Angell Gallery is pleased to present Passage No. 170424, an immersive sculptural installation that addresses themes around materiality and physical engagement, by Ellen Bleiwas in the gallery’s Project Space. In the back gallery, a selection of recent table-top and floor-based sculptures by the artist accompany the installation, as does a wearable artwork worn by a staff member during gallery hours.
noun: A cloth made by rolling and pressing wool or another suitable textile accompanied by the application of moisture or heat, which causes the constituent fibres to mat together to create a smooth surface.
verb: past and past participle of ‘to feel’.
The material matters in the sculptures and interactive installations of Toronto-based Ellen Bleiwas. In her work, Bleiwas takes a common utilitarian fabric – felt – and plays on the multiple definitions of the word, using it to explore how materials and environments shape our physical and psychological states of being.
Bleiwas works with a heavy industrial felt that allows her to wrap, bind and hang the material into geometric shapes. Passage No. 170424 (2017) takes the form of a horizontal cube, measuring approximately six-by-six feet square and eight feet tall. Dark grey strips of industrial felt drape from a wooden armature to the floor. Standing at the entry to the Project Space, the viewer is confronted with this grey woolly curtain; it is difficult to avoid brushing against it when entering the space. Visitors are invited to part and penetrate the strips of felt and walk through them. The arrangements of felt become denser until a small 18 x 18-inch open space is reached at the centre. “I want visitors to have a concentrated sensory experience,” explains the artist. “The nature of the material combined with the form of the work means some senses, like touch and smell, are heightened, while others such as vision and hearing, are actively deadened.” In effect, the work becomes a momentary buffer from the outside world.
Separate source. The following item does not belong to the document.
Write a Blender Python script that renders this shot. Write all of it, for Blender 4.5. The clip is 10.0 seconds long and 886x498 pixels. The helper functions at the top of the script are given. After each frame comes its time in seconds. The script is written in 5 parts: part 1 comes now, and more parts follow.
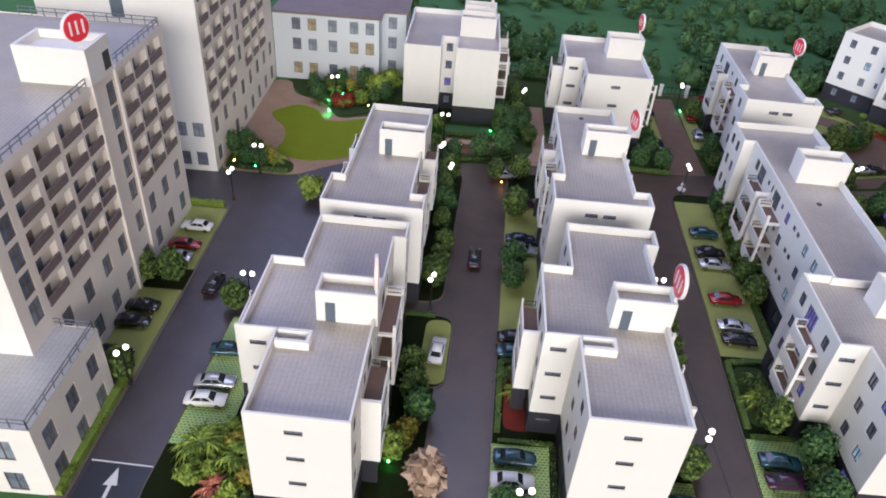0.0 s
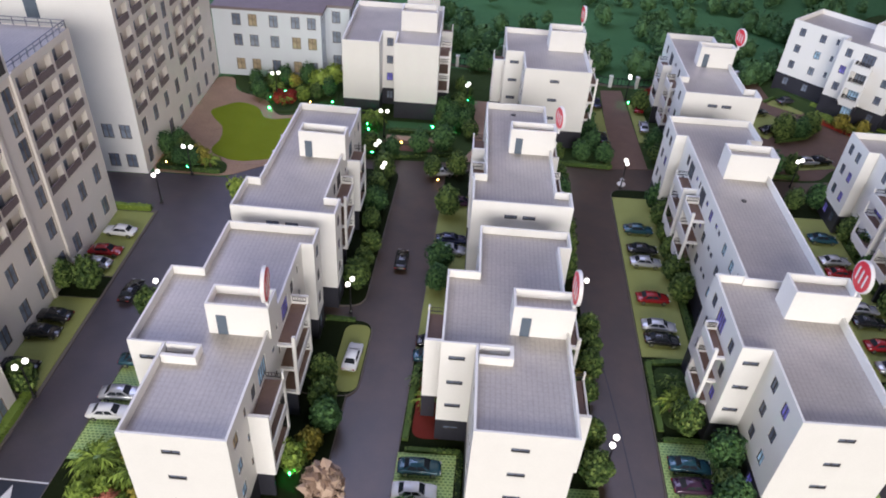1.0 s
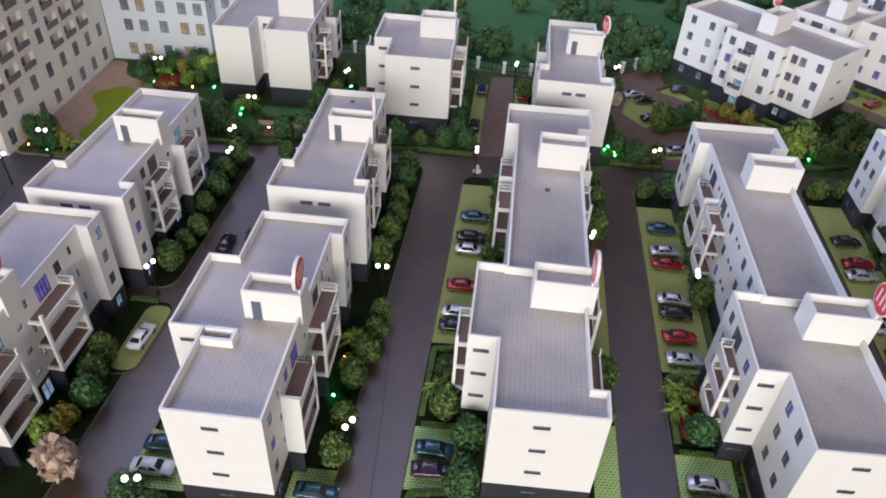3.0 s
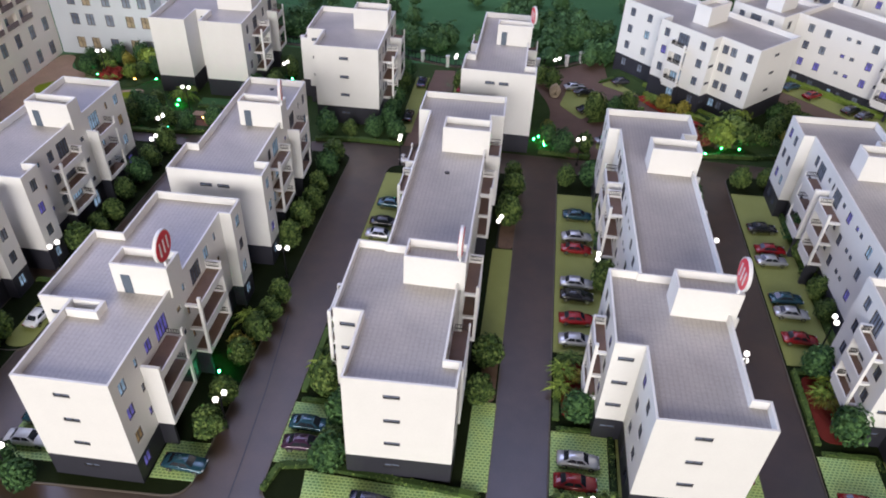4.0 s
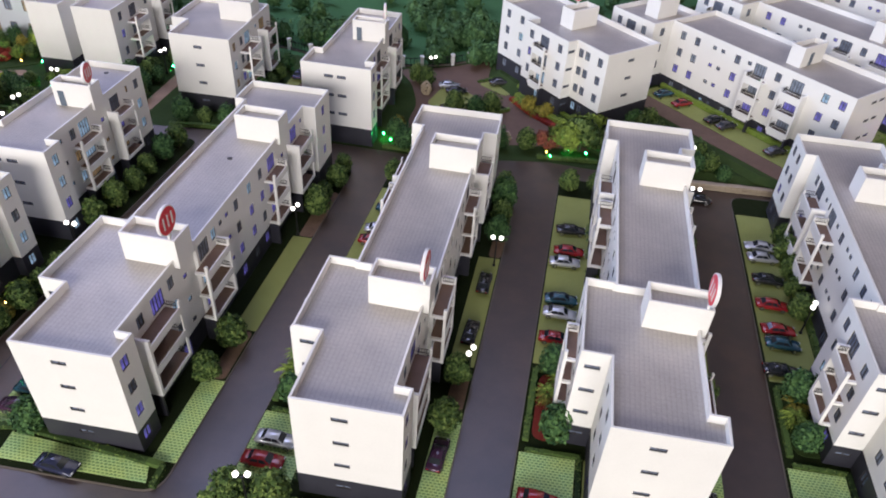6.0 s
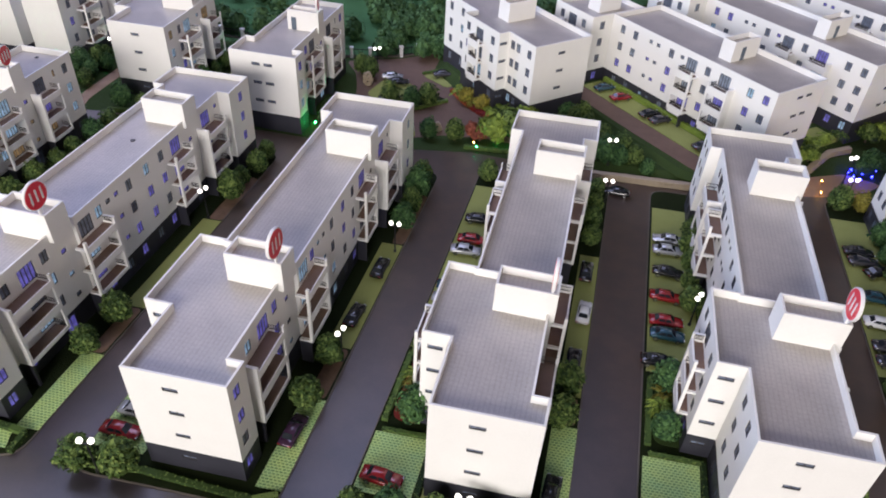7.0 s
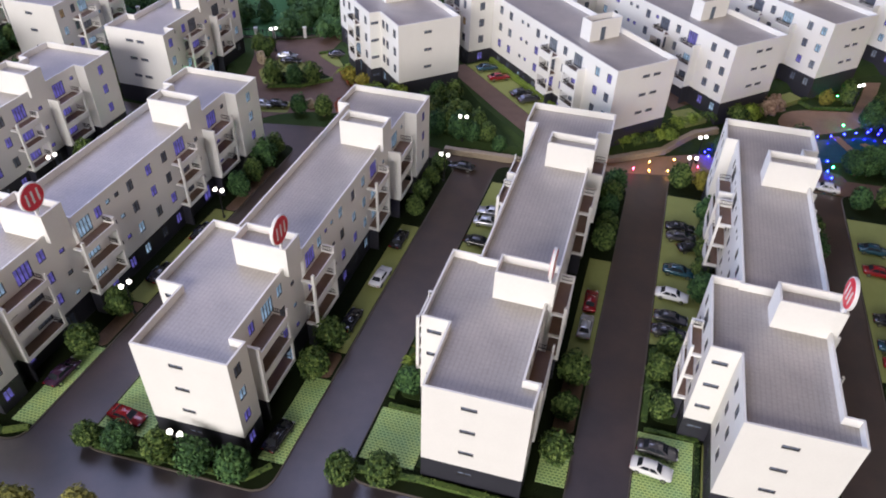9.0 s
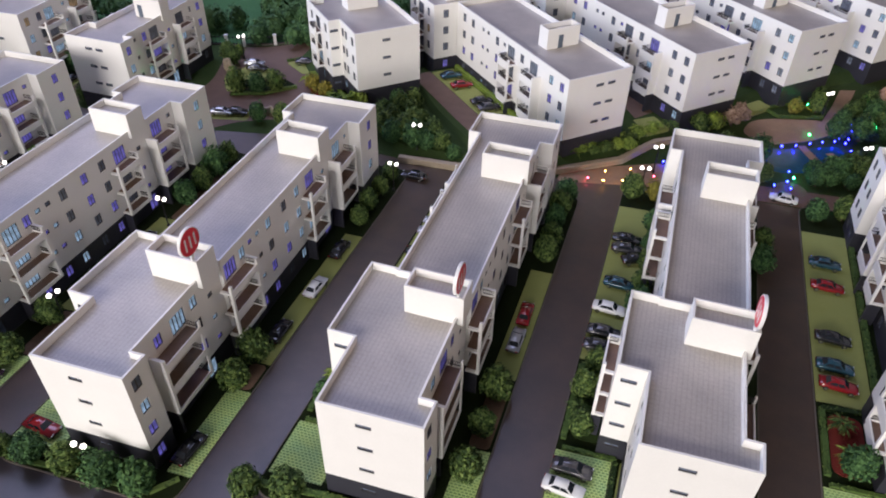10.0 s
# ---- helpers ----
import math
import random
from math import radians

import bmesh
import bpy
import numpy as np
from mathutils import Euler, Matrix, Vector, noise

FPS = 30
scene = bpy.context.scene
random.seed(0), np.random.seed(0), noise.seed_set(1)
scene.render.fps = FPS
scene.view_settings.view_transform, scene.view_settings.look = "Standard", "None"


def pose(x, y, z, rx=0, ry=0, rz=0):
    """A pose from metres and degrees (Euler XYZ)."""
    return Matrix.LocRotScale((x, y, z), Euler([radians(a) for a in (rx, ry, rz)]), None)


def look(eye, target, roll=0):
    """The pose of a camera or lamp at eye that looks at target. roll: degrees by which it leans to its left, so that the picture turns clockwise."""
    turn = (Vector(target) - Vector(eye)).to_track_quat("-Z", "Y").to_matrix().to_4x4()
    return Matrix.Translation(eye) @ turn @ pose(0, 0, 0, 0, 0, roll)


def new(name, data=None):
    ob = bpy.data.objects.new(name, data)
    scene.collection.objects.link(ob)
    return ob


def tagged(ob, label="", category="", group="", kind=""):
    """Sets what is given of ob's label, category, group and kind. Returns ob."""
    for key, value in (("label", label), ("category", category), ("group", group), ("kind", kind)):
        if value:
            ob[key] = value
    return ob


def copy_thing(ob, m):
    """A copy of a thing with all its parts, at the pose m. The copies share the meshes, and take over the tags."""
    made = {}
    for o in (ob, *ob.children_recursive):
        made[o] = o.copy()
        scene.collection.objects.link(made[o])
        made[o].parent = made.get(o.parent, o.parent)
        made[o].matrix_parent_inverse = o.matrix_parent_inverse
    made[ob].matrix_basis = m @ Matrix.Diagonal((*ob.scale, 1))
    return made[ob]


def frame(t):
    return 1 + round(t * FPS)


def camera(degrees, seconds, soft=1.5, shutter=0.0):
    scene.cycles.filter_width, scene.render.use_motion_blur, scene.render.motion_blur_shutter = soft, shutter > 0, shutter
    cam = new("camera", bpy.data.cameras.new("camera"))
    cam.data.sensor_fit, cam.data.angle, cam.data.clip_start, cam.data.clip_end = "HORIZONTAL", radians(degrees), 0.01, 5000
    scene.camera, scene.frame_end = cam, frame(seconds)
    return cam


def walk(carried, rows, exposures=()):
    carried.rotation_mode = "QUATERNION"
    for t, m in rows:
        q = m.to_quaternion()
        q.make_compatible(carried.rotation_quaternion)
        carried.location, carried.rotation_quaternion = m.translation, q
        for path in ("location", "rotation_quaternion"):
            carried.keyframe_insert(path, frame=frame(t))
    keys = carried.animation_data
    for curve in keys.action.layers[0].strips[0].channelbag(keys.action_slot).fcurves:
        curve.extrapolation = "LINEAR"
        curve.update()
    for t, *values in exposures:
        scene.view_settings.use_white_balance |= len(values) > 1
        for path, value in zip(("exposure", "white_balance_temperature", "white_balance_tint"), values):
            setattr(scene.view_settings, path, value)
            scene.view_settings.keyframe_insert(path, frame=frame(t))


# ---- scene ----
# An architect's sales model of a housing estate at 1:100. U turns estate metres into metres.
U = 0.01
cam = camera(64.5, 10.0, soft=1.9)
# seconds, eye in estate metres, yaw, pitch, lean to the right
ROWS = [
    (0.0, -2.49, 6.81, 52.56, 0.09, -36.10, -4.69),
    (0.5, 0.94, 7.59, 52.92, -0.58, -36.43, -4.61),
    (1.0, 5.73, 9.15, 53.92, -0.54, -37.19, -4.18),
    (1.5, 11.11, 10.75, 55.08, 0.14, -38.08, -3.65),
    (2.0, 17.12, 11.49, 56.04, 0.57, -38.49, -3.09),
    (2.5, 24.35, 10.76, 56.39, 1.36, -38.63, -3.22),
    (4.0, 43.94, 8.26, 54.91, 3.21, -38.07, -2.87),
    (4.5, 51.40, 10.18, 54.74, 4.07, -37.78, -2.14),
    (5.0, 58.09, 10.50, 55.46, 4.52, -38.07, -2.40),
    (5.5, 65.75, 9.35, 56.09, 5.53, -38.10, -3.23),
    (7.0, 89.76, 10.48, 56.32, 9.14, -38.30, -3.43),
    (7.5, 96.82, 10.73, 57.09, 11.02, -38.71, -2.82),
    (8.0, 104.54, 10.27, 57.15, 12.59, -39.03, -2.37),
    (8.5, 111.98, 10.22, 56.97, 13.24, -39.12, -2.25),
    (9.0, 118.80, 11.93, 57.36, 13.29, -39.09, -2.08),
    (9.5, 123.99, 14.45, 57.77, 14.11, -38.86, -1.57),
    (10.0, 128.05, 15.71, 57.78, 15.16, -38.85, -1.27),
]


def eye_pose(x, y, z, yaw, pitch, lean):
    a, b = radians(yaw), radians(pitch)
    ahead = Vector((-math.sin(a) * math.cos(b), math.cos(a) * math.cos(b), math.sin(b)))
    eye = Vector((x, y, z)) * U
    return look(eye, eye + ahead, -lean)


walk(cam, [(t, eye_pose(*r)) for t, *r in ROWS], exposures=((0.0, -0.32, 6760, 14), (2.0, -0.44, 6760, 14), (4.5, -0.35, 6710, 14.3), (7.0, -0.26, 6770, 15.2), (10.0, -0.23, 6770, 16)))

# ---- light: a showroom with a window behind the camera and ceiling panels ----
world = bpy.data.worlds.new("showroom_air")
scene.world = world
world.use_nodes = True
world.node_tree.nodes["Background"].inputs["Color"].default_value = (1.0, 0.82, 0.72, 1)
world.node_tree.nodes["Background"].inputs["Strength"].default_value = 0.015


def area_light(name, eye, target, sx, sy, watts, colour):
    d = bpy.data.lights.new(name, "AREA")
    d.shape, d.size, d.size_y, d.energy, d.color = "RECTANGLE", sx, sy, watts, colour
    ob = new(name, d)
    ob.matrix_world = look(eye, target)
    return ob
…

The box-like form taken by Passage No. 170424 considers how people respond to being in an enclosed space. For some, being enfolded by a familiar material like felt – its soft abrasiveness – will be comforting; for others, it may trigger claustrophobia. Some may feel a desire to pause within the piece. Others may quickly push through to the open interior space. Still others may anxiously talk themselves out of entering at all. Regardless, this quietly cascading waterfall of felt raises the question: Is it we who touch materials, or is it materials that actually touch us?
– Bill Clarke
Toronto-based Ellen Bleiwas completed her MFA at York University earlier this year. She also holds a Masters in Architecture from McGill University. Since 2011, she has participated in group shows in Canadian and international venues, including Art Mûr (Montreal), the Museum of Contemporary Canadian Art (Toronto), Kunstraum Tapir (Berlin) and the Open Studios of the School of the Visual Arts (New York). She is also the 2017-18 recipient of the 401 Richmond Career Launcher Prize.